***** Information supplied *****

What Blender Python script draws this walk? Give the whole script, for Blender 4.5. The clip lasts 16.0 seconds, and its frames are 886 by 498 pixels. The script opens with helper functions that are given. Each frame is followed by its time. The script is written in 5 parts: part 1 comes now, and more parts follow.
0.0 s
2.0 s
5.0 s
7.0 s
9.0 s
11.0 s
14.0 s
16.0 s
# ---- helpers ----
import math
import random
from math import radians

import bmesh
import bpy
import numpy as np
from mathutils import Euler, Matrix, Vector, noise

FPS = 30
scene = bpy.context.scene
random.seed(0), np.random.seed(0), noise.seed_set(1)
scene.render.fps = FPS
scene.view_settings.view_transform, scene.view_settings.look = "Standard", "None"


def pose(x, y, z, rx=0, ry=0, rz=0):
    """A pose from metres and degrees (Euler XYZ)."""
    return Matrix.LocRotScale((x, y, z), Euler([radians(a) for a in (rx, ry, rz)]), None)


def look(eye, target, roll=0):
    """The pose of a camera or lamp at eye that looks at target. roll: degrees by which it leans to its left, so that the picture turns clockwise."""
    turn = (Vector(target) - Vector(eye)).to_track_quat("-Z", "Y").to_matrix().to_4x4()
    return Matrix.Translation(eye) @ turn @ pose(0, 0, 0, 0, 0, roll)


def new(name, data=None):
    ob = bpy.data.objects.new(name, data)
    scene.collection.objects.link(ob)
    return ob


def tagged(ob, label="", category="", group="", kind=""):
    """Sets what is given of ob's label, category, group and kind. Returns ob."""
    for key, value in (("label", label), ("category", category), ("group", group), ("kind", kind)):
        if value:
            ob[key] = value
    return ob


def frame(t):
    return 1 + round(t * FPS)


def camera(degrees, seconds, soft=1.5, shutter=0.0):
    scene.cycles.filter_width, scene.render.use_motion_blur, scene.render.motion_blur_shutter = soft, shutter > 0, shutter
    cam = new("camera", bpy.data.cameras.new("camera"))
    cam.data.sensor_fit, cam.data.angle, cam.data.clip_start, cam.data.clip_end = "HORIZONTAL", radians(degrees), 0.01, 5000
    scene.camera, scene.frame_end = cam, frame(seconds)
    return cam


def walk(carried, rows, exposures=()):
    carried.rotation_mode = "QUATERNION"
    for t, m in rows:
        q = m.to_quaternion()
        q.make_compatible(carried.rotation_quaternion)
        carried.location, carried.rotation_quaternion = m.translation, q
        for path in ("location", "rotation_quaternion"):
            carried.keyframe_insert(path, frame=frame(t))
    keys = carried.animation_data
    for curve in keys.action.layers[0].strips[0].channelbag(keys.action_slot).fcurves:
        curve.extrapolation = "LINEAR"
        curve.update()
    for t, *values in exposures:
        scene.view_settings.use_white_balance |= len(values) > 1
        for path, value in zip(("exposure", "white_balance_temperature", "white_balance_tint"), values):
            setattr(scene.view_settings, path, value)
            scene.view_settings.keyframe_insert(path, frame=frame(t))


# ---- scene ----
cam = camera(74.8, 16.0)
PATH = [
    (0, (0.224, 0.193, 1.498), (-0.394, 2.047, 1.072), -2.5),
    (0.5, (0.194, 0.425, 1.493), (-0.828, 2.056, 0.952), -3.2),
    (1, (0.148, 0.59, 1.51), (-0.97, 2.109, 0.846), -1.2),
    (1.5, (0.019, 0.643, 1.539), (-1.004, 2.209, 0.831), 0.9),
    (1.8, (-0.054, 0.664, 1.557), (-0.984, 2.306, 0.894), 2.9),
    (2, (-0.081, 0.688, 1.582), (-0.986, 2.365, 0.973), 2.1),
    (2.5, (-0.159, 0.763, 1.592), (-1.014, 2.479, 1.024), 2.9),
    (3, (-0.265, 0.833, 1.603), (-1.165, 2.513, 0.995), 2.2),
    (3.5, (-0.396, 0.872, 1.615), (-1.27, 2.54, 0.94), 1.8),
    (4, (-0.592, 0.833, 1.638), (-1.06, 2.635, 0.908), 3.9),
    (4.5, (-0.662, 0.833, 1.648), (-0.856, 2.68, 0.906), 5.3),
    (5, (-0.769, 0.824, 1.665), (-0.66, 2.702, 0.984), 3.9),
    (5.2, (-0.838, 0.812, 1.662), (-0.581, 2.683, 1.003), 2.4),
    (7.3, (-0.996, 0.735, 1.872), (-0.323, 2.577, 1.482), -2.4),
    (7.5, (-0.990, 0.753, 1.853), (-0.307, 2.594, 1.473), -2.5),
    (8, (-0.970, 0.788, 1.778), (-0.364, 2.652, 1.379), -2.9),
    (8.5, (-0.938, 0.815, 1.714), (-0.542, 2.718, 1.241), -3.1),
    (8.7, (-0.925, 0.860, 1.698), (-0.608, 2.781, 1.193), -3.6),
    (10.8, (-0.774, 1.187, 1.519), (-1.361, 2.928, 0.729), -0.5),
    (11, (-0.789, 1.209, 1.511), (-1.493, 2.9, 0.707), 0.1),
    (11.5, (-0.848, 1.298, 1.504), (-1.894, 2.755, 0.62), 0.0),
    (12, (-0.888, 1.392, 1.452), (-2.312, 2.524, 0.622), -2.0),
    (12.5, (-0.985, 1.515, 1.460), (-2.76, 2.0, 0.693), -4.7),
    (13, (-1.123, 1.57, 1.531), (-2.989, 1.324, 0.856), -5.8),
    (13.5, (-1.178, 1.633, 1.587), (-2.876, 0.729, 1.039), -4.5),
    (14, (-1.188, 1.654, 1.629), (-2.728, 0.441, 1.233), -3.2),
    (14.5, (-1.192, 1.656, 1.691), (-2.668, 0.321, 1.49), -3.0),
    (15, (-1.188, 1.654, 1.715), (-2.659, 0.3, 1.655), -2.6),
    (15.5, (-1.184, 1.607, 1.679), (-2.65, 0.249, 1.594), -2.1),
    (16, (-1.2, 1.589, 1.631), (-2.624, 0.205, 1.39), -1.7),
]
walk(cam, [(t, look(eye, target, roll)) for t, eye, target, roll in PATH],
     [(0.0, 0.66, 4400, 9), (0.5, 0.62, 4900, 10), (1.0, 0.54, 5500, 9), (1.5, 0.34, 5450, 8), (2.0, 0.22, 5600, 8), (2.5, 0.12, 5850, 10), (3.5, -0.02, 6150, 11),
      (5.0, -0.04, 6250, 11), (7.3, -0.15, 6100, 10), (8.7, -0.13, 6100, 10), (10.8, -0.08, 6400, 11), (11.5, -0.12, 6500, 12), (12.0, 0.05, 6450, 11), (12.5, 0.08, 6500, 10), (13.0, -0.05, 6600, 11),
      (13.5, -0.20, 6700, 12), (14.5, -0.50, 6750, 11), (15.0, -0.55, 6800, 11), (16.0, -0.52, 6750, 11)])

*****

[What is asked] Copy out the whole listing exactly; please set it all down.

[Output of the task]
What Blender Python script draws this walk? Give the whole script, for Blender 4.5. The clip lasts 16.0 seconds, and its frames are 886 by 498 pixels. The script opens with helper functions that are given. Each frame is followed by its time. The script is written in 5 parts: part 1 comes now, and more parts follow.
0.0 s
2.0 s
5.0 s
7.0 s
9.0 s
11.0 s
14.0 s
16.0 s
# ---- helpers ----
import math
import random
from math import radians

import bmesh
import bpy
import numpy as np
from mathutils import Euler, Matrix, Vector, noise

FPS = 30
scene = bpy.context.scene
random.seed(0), np.random.seed(0), noise.seed_set(1)
scene.render.fps = FPS
scene.view_settings.view_transform, scene.view_settings.look = "Standard", "None"


def pose(x, y, z, rx=0, ry=0, rz=0):
    """A pose from metres and degrees (Euler XYZ)."""
    return Matrix.LocRotScale((x, y, z), Euler([radians(a) for a in (rx, ry, rz)]), None)


def look(eye, target, roll=0):
    """The pose of a camera or lamp at eye that looks at target. roll: degrees by which it leans to its left, so that the picture turns clockwise."""
    turn = (Vector(target) - Vector(eye)).to_track_quat("-Z", "Y").to_matrix().to_4x4()
    return Matrix.Translation(eye) @ turn @ pose(0, 0, 0, 0, 0, roll)


def new(name, data=None):
    ob = bpy.data.objects.new(name, data)
    scene.collection.objects.link(ob)
    return ob


def tagged(ob, label="", category="", group="", kind=""):
    """Sets what is given of ob's label, category, group and kind. Returns ob."""
    for key, value in (("label", label), ("category", category), ("group", group), ("kind", kind)):
        if value:
            ob[key] = value
    return ob


def frame(t):
    return 1 + round(t * FPS)


def camera(degrees, seconds, soft=1.5, shutter=0.0):
    scene.cycles.filter_width, scene.render.use_motion_blur, scene.render.motion_blur_shutter = soft, shutter > 0, shutter
    cam = new("camera", bpy.data.cameras.new("camera"))
    cam.data.sensor_fit, cam.data.angle, cam.data.clip_start, cam.data.clip_end = "HORIZONTAL", radians(degrees), 0.01, 5000
    scene.camera, scene.frame_end = cam, frame(seconds)
    return cam


def walk(carried, rows, exposures=()):
    carried.rotation_mode = "QUATERNION"
    for t, m in rows:
        q = m.to_quaternion()
        q.make_compatible(carried.rotation_quaternion)
        carried.location, carried.rotation_quaternion = m.translation, q
        for path in ("location", "rotation_quaternion"):
            carried.keyframe_insert(path, frame=frame(t))
    keys = carried.animation_data
    for curve in keys.action.layers[0].strips[0].channelbag(keys.action_slot).fcurves:
        curve.extrapolation = "LINEAR"
        curve.update()
    for t, *values in exposures:
        scene.view_settings.use_white_balance |= len(values) > 1
        for path, value in zip(("exposure", "white_balance_temperature", "white_balance_tint"), values):
            setattr(scene.view_settings, path, value)
            scene.view_settings.keyframe_insert(path, frame=frame(t))


# ---- scene ----
cam = camera(74.8, 16.0)
PATH = [
    (0, (0.224, 0.193, 1.498), (-0.394, 2.047, 1.072), -2.5),
    (0.5, (0.194, 0.425, 1.493), (-0.828, 2.056, 0.952), -3.2),
    (1, (0.148, 0.59, 1.51), (-0.97, 2.109, 0.846), -1.2),
    (1.5, (0.019, 0.643, 1.539), (-1.004, 2.209, 0.831), 0.9),
    (1.8, (-0.054, 0.664, 1.557), (-0.984, 2.306, 0.894), 2.9),
    (2, (-0.081, 0.688, 1.582), (-0.986, 2.365, 0.973), 2.1),
    (2.5, (-0.159, 0.763, 1.592), (-1.014, 2.479, 1.024), 2.9),
    (3, (-0.265, 0.833, 1.603), (-1.165, 2.513, 0.995), 2.2),
    (3.5, (-0.396, 0.872, 1.615), (-1.27, 2.54, 0.94), 1.8),
    (4, (-0.592, 0.833, 1.638), (-1.06, 2.635, 0.908), 3.9),
    (4.5, (-0.662, 0.833, 1.648), (-0.856, 2.68, 0.906), 5.3),
    (5, (-0.769, 0.824, 1.665), (-0.66, 2.702, 0.984), 3.9),
    (5.2, (-0.838, 0.812, 1.662), (-0.581, 2.683, 1.003), 2.4),
    (7.3, (-0.996, 0.735, 1.872), (-0.323, 2.577, 1.482), -2.4),
    (7.5, (-0.990, 0.753, 1.853), (-0.307, 2.594, 1.473), -2.5),
    (8, (-0.970, 0.788, 1.778), (-0.364, 2.652, 1.379), -2.9),
    (8.5, (-0.938, 0.815, 1.714), (-0.542, 2.718, 1.241), -3.1),
    (8.7, (-0.925, 0.860, 1.698), (-0.608, 2.781, 1.193), -3.6),
    (10.8, (-0.774, 1.187, 1.519), (-1.361, 2.928, 0.729), -0.5),
    (11, (-0.789, 1.209, 1.511), (-1.493, 2.9, 0.707), 0.1),
    (11.5, (-0.848, 1.298, 1.504), (-1.894, 2.755, 0.62), 0.0),
    (12, (-0.888, 1.392, 1.452), (-2.312, 2.524, 0.622), -2.0),
    (12.5, (-0.985, 1.515, 1.460), (-2.76, 2.0, 0.693), -4.7),
    (13, (-1.123, 1.57, 1.531), (-2.989, 1.324, 0.856), -5.8),
    (13.5, (-1.178, 1.633, 1.587), (-2.876, 0.729, 1.039), -4.5),
    (14, (-1.188, 1.654, 1.629), (-2.728, 0.441, 1.233), -3.2),
    (14.5, (-1.192, 1.656, 1.691), (-2.668, 0.321, 1.49), -3.0),
    (15, (-1.188, 1.654, 1.715), (-2.659, 0.3, 1.655), -2.6),
    (15.5, (-1.184, 1.607, 1.679), (-2.65, 0.249, 1.594), -2.1),
    (16, (-1.2, 1.589, 1.631), (-2.624, 0.205, 1.39), -1.7),
]
walk(cam, [(t, look(eye, target, roll)) for t, eye, target, roll in PATH],
     [(0.0, 0.66, 4400, 9), (0.5, 0.62, 4900, 10), (1.0, 0.54, 5500, 9), (1.5, 0.34, 5450, 8), (2.0, 0.22, 5600, 8), (2.5, 0.12, 5850, 10), (3.5, -0.02, 6150, 11),
      (5.0, -0.04, 6250, 11), (7.3, -0.15, 6100, 10), (8.7, -0.13, 6100, 10), (10.8, -0.08, 6400, 11), (11.5, -0.12, 6500, 12), (12.0, 0.05, 6450, 11), (12.5, 0.08, 6500, 10), (13.0, -0.05, 6600, 11),
      (13.5, -0.20, 6700, 12), (14.5, -0.50, 6750, 11), (15.0, -0.55, 6800, 11), (16.0, -0.52, 6750, 11)])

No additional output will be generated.